Discipline, hard work and consistency = being a better man.

Your mouth: Make your mouth a priority. Regular cleanings at the dentist, whitening, fixing dental issues. Beard trimmed and kept clean using beard oils and a brush. Your mouth is a gateway, meaning people hear what you say but they watch your mouth as you say it. Having a clean, white smile and fantastic breath leads to extraordinary outcomes. You are more approachable, you are more appealing, people want to hear what you have to say when you mouth is spectacular.

Less clothes, better quality: Having a huge wardrobe is fine if you have the resources go for it. However higher quality items are always the way to go. As an example a high quality belt should last you years. Boots, dress shoes, sneakers you don’t need multiple pairs of these, you need good quality that are universal matches to the clothes you have. How old are some of your T shirts? It’s time to upgrade, spend a little more get something that fits better. 3 really high quality polo shirts are a great addition for summer wear. This doesn’t mean you trash the clothes you have, but the sweats and T’s you are lounging around the house in shouldn’t be your back up wardrobe for drinks this Saturday night.

Go to bed 1 hour earlier: More sleep is going to improve so many aspects of your life it’s hard to put them all down here in one paragraph. Sleep is the secret weapon of good health. The more sleep you can get the better outcomes you are going to have in all aspects of your life.
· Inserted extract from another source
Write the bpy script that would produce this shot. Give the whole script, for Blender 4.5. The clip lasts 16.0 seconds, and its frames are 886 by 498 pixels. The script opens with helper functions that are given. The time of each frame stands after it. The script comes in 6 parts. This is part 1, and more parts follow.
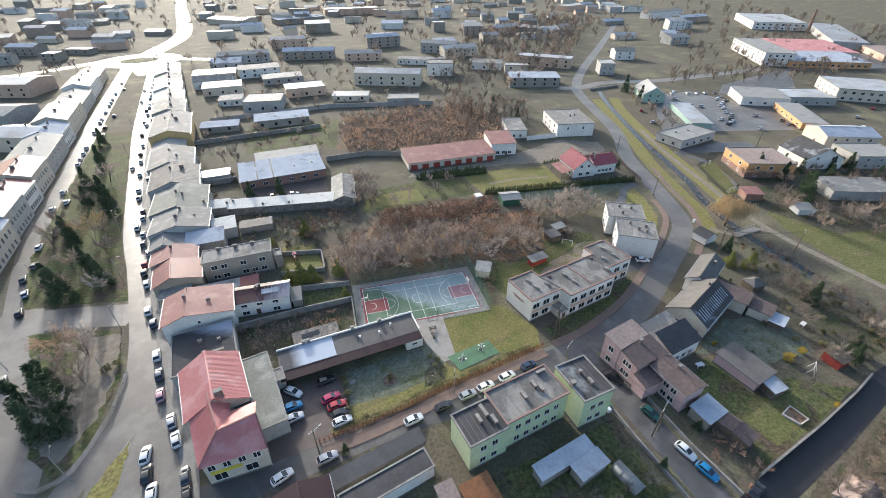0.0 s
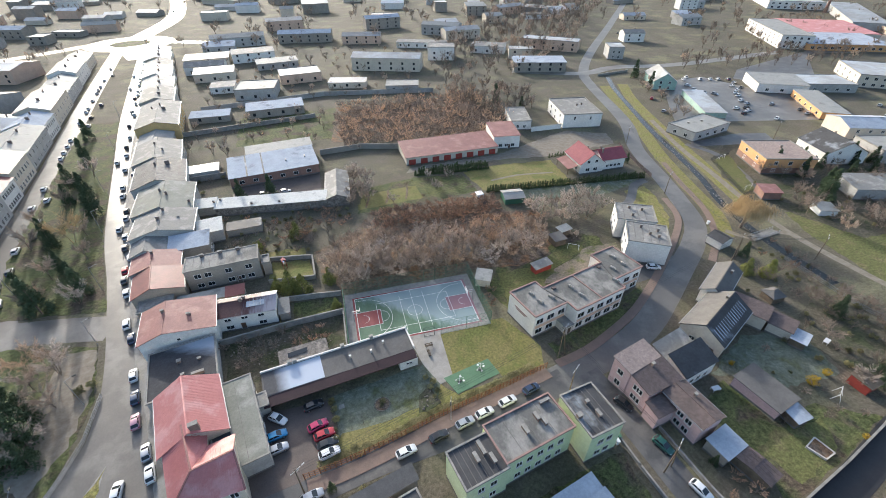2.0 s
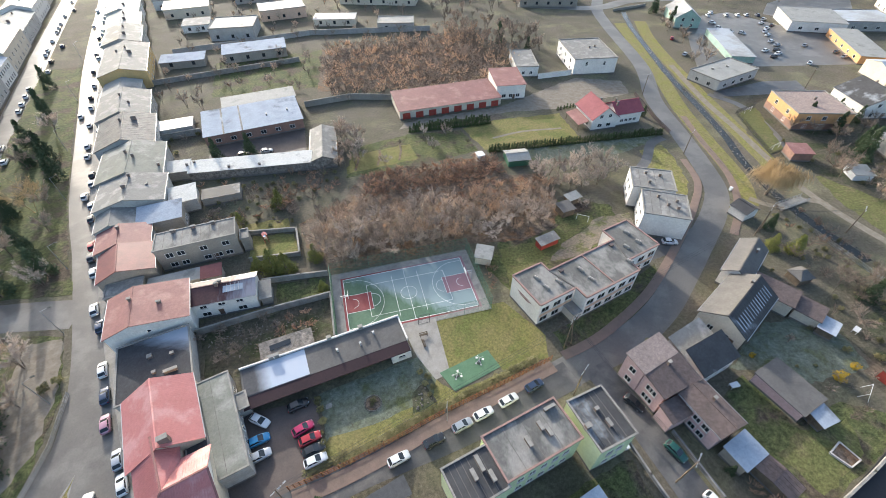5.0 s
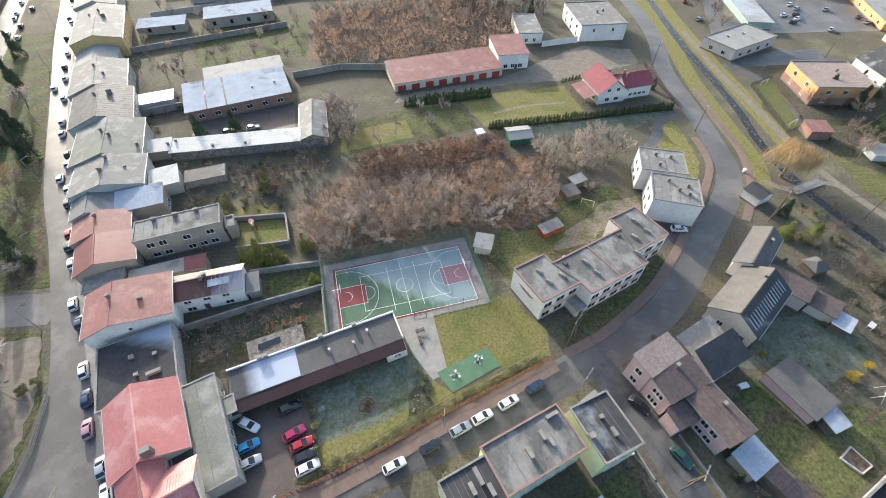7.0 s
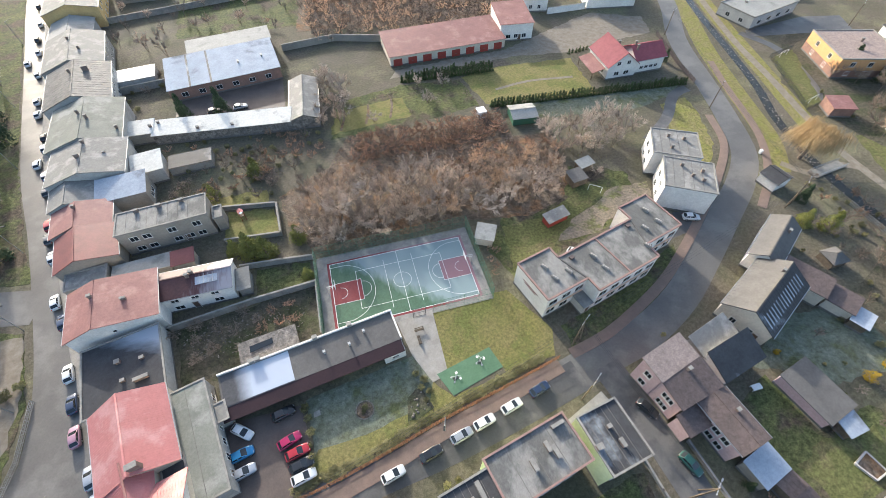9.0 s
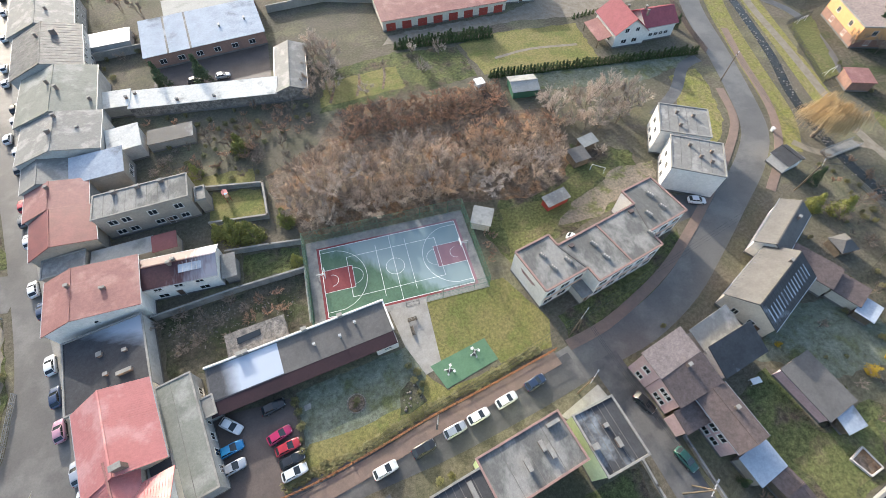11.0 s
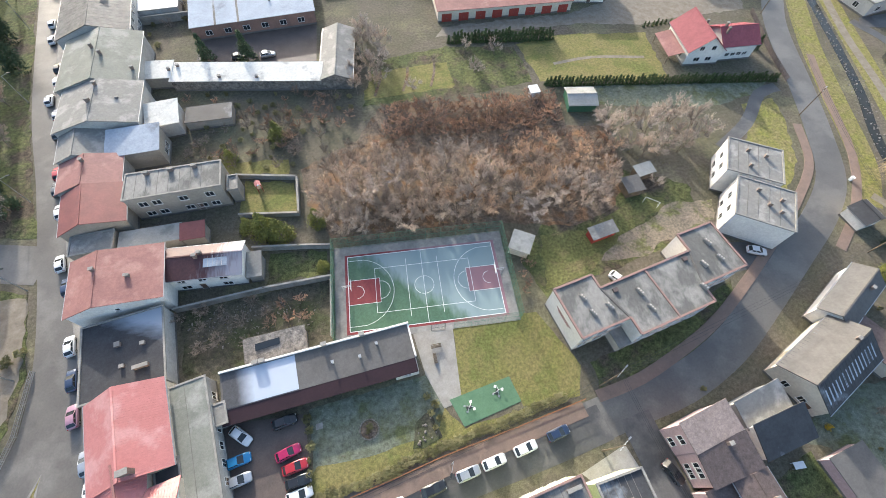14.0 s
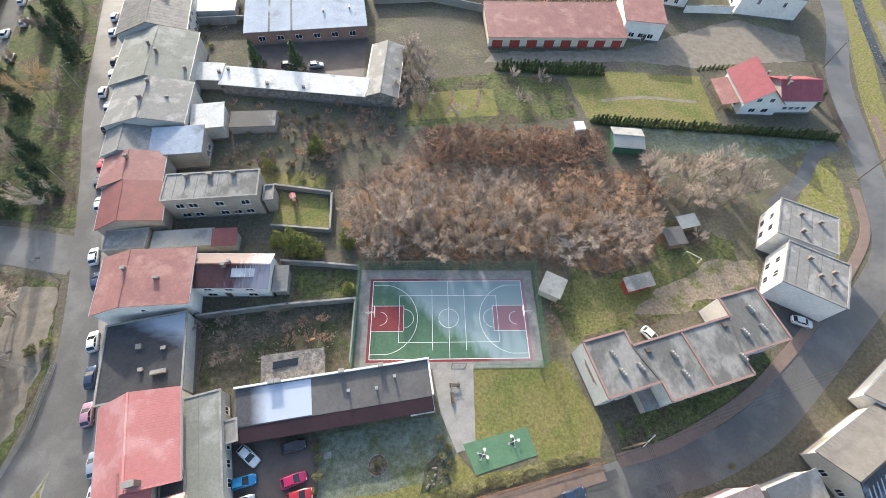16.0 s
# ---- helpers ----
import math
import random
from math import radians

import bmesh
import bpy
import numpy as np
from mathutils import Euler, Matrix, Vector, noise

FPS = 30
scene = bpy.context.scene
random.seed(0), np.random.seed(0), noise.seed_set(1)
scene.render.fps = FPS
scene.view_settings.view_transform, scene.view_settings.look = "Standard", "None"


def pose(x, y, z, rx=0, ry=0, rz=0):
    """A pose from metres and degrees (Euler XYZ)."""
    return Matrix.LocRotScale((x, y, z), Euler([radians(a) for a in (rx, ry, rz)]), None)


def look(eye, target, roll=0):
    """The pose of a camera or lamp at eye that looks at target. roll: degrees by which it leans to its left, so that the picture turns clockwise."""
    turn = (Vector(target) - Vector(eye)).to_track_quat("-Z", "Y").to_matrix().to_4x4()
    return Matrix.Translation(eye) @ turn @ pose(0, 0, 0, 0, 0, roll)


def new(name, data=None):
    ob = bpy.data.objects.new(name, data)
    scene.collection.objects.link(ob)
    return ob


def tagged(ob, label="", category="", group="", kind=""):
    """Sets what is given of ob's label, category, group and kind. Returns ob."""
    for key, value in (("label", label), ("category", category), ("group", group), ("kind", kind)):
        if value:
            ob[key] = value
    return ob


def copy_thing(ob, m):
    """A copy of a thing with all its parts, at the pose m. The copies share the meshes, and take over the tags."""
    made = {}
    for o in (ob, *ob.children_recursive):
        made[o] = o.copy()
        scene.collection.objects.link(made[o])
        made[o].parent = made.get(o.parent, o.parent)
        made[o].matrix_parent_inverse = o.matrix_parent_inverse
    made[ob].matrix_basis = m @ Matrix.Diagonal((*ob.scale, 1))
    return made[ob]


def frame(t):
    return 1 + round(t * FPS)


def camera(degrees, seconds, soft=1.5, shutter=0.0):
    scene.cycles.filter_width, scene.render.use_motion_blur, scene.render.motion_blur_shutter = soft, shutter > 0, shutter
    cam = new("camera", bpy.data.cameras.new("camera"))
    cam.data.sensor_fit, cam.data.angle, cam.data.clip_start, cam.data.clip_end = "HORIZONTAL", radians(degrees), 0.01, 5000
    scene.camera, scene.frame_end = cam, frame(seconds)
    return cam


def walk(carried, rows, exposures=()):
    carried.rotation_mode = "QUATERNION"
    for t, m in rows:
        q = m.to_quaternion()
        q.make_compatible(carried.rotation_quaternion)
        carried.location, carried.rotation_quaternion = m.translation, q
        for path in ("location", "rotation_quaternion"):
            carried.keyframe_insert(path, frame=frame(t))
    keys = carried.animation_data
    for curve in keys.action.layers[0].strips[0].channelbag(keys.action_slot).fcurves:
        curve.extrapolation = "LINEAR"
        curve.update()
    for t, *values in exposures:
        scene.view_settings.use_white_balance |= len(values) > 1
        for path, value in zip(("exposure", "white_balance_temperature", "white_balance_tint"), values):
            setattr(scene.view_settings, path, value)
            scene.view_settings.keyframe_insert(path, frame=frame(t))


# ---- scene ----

You are going to have to trust me on this one, try it.

Less Masturbation: Here we go, finally something spicy. Nearly everyone does it, so get over it. Masturbate less, it’s going to change your attitude a lot. Can you go a whole month? Sex is different, I’m talking about those personal alone moments where you delve deep into the recesses of your imagination and come up with some fantasy to get off. It’s a fantasy, the less time you spend creating one in your head, the more time you have to devote to actually creating one IRL.

Special day notifications: You have a phone that has a calendar or notification feature you need to use it. Set up notifications for special days, your significant others birthday, anniversaries, Ex’s kids soccer game. Special days are unique to you obviously but you want to be prepared and aware one is on the horizon. The chance of you having a successful outcome is much higher if you use these notifications. Believe me you nail a special day for someone and they appreciate it. You screw it up and half ass it because you remembered the night before you might get by with it but you stagnate that way, you don’t improve.

Try some of these out and let me know how you do. Being a better man takes work, it’s a lifelong task. Remember working on yourself benefits everyone in your life. You aren’t selfish, you aren’t a bad guy you are just trying to do better and that starts with self-improvement.